Aku memang agak tidak mampu mendengar kisah-kisah ekstrem, sesuatu yang sulit kubayangkan. Aku berdiri untuk mengambil botol air 300 mili, dan berdiri sejenak melihat sekiling taman kota, sambil membuka tutup botol minum.
Namun, setelah aku duduk, Marfu’ah bercerita, tanpa kutanya.
Setelah bercerai, Marfu’ah ikut bibinya ke Banjarmasin. Sementara 2 anaknya ikut nenek; anak pertama ikut ibunya, sementara anak kedua ikut nenek dari jalur bapaknya.
Setelah beberapa saat di Banjarmasin, Marfu’ah diberangkatkan umrah. Itu terjadi tahun 2005, saat umurnya baru 2017. Visa umrah biasa menjadi modus untuk menjadi TKI. Ini siasat karena persyaratan umur misalnya, belum bisa dipenuhi.
Hingga sekarang, Marfu’ah sudah 17 tinggal di Jeddah. Dia tinggal selama itu dengan status ilegal, alias tidak resmi. Dia lebih rela kucing-kuningan dengan polisi daripada pulang. Jika pulang, dia tidak bisa masuk Arab Saudi lagi selama 5 tahun. Hampir dipastikan menganggur lagi di kampung. Sementara di Jeddah, beberapa ikhtiar masih bisa dipilih. (Tadi malam, saya mendengar hari ini ada sekitar 50an orang Indonesia akan mendatangi ke KJRI dengan niat diserahkan ke pihak kepolisian sebagai warga yang over stayed. Maksud dan tujuannya adalah agar dideportasi oleh pemerintah Arab Saudi).
Nur Arifah Menyusul ke Arab
Kisah nestapa Marfu’ah berulang pada anak pertamanya. Nur Arifah juga kawin pada usia dini. Dia bercerai. Tidak lama setelah pisah dengan suami, Nur Arifah berangkat menyusul ibunya. Nur Arifah mendapat jodoh di Jeddah, dengan orang Madura juga. Sekarang punya 2 anak, 3 tahun dan 3 bulan.
Yang menyesal dari Mar’fuah adalah tidak pernah ketemu dengan anak laki-lakinya, Ibrahim. Bahkan ketika dia menginginkan anaknya itu masuk pesantren, nenek dari jalur mantan suaminya tidak memperbolehkan, takut tidak ada yang kirim duit.

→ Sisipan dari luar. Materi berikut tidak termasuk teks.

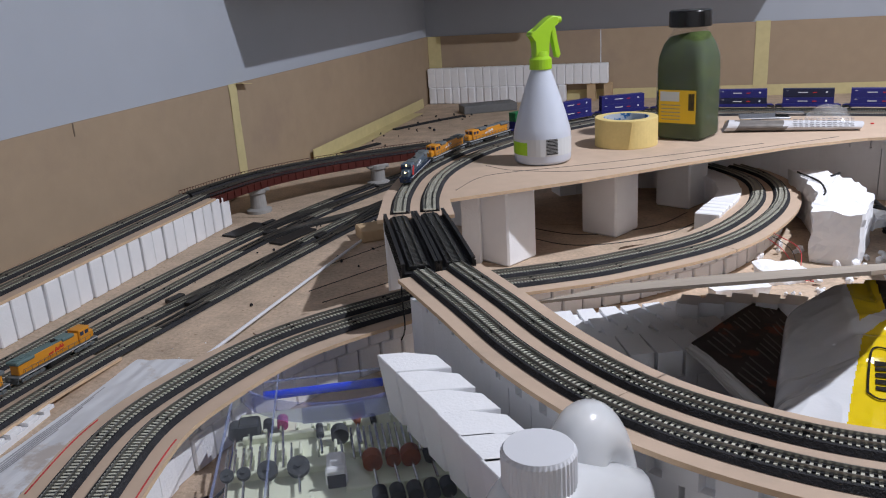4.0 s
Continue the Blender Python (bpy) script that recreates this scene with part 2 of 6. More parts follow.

Saya sulit membayangkan seorang ibu lama tidak ketemu dengan anaknya.
Hampir satu jam tadi malam saya mengobrol dengan suasana yang agak tidak enak, karena kisahnya melulu kegetiran. Menjelang dini hari, saya melontarkan pertanyaan terakhir, “Punya cerita senang gak, Mba?” Pertanyaan terpaksa saya lontarkan karena dari sudah lelah mendengar kisahnya yang getir itu. Dan saya juga yakin, tiap manusia punya sisi kebahagiaan, segetir apapun hidupnya.
”Ya ada. Alhamdulillah sudah haji. Saya punya nama baru, nama haji, Mariyam,” jawabnya.
Dia juga mengatakan sudah punya rumah mungil di kampung yang sekarang ditempati sepupunya. “Insya Allah mau merenovasi rumah ibu, tapi nanti kalau sudah tidak ada hujan.” Wajahnya berseri saat mengatakan itu. Lalu saya menggoda dengan pertanyaan basa-basi, “Berati sudah punya uang dong?”
”Masih dikumpulin..”
”Berapa uang yang disiapkan untuk renovasi rumah ibu?”
”200 juta..”
”Ada cerita yang senang lagi gak Mba?”
”Ada. saya sudah menikah lagi…”
“Alhamdulillaaaaaahhhhh….” Aku merespons.
Mar’fuah, eh, Maryam, mengaku baru menikah 7 bulan lalu, Masih terbilang pengantin baru. Imam, suami barunya bekerja sebagai supir, asli Madura juga. Meskipun bersuami, Maryam tidak mau menggantungkan ekonomi kepadanya. “Harus saling membantu dan juga agar tidak bergantung pada suami,” kata Ma’rufah, eh lupa lagi, kata Maryam, seperti tidak ingin jatuh ke lubang sama berkali-kali.